Traditionnellement, une note en clé de fa s’écrit une quarte en-dessous de la note entendue en Ut (soit une octave plus bas que la hauteur à laquelle elle devrait être écrite selon la manière moderne). Ceci permettait de mieux représenter le registre grave qui sonnait plus proche de cette notation que de l’actuelle. Louis-François Dauprat (1781-1868) explique d’ailleurs très bien les avantages de cette notation dans l’Article 14 (page 22) de sa Méthode de Cor-Alto et Cor-Basse :
Louis-François Dauprat expliquant les avantages de l’ancienne notation de la clé de Fa par rapport à la nouvelle notation, représentée par Heinrich Domnich
Louis-François Dauprat, Méthode de Cor-Alto et Cor-Basse (1824), Article 14 page 22
Maintenant que l’on peut jouer des notes plus graves, cette écriture devient problématique car elle oblige à ajouter de nombreuses lignes supplémentaires en-dessous de la clé de fa. Elle est également différente par rapport à l’apprentissage de notre solfège.
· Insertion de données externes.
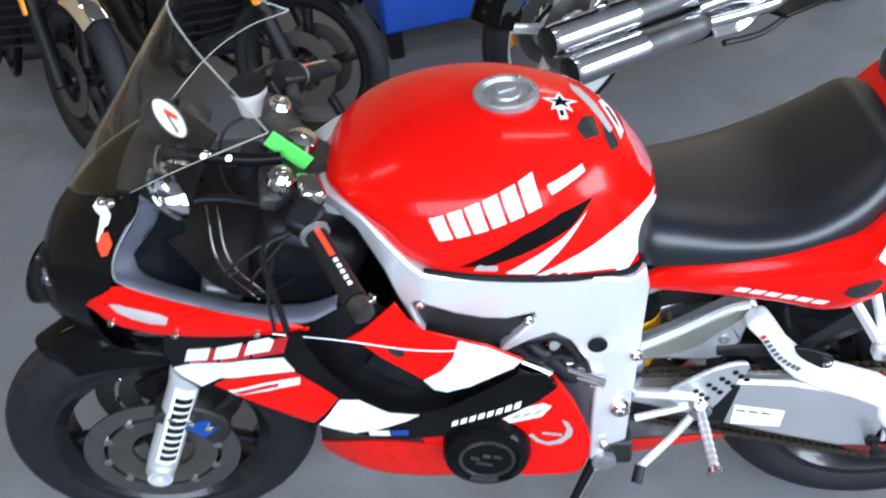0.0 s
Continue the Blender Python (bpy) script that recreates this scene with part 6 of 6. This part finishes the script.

L’écriture moderne de la clé de fa (pour laquelle une note en clé de fa s’écrit une quinte au-dessus de la note entendue en Ut) est donc maintenant acceptée et de plus en plus utilisée.
Ancienne notation :
Nouvelle notation :
L’ancienne écriture subsiste cependant toujours, c’est pourquoi il est important de préciser dans la notice la transposition de la clé de fa utilisée (d’autant plus s’il n’y a pas de note avec plusieurs lignes supplémentaires en-dessous de la clé de fa pouvant trancher la question).
Dans cet extrait de la partie de cor 4 de la variation VII de Don Quixote de Richard Strauss, pas d’ambiguïté, il s’agit de l’ancienne notation.
En effet, les notes en-dessous de la portée sortiraient complètement de la tessiture de l’instrument s’il s’agissait de la nouvelle notation.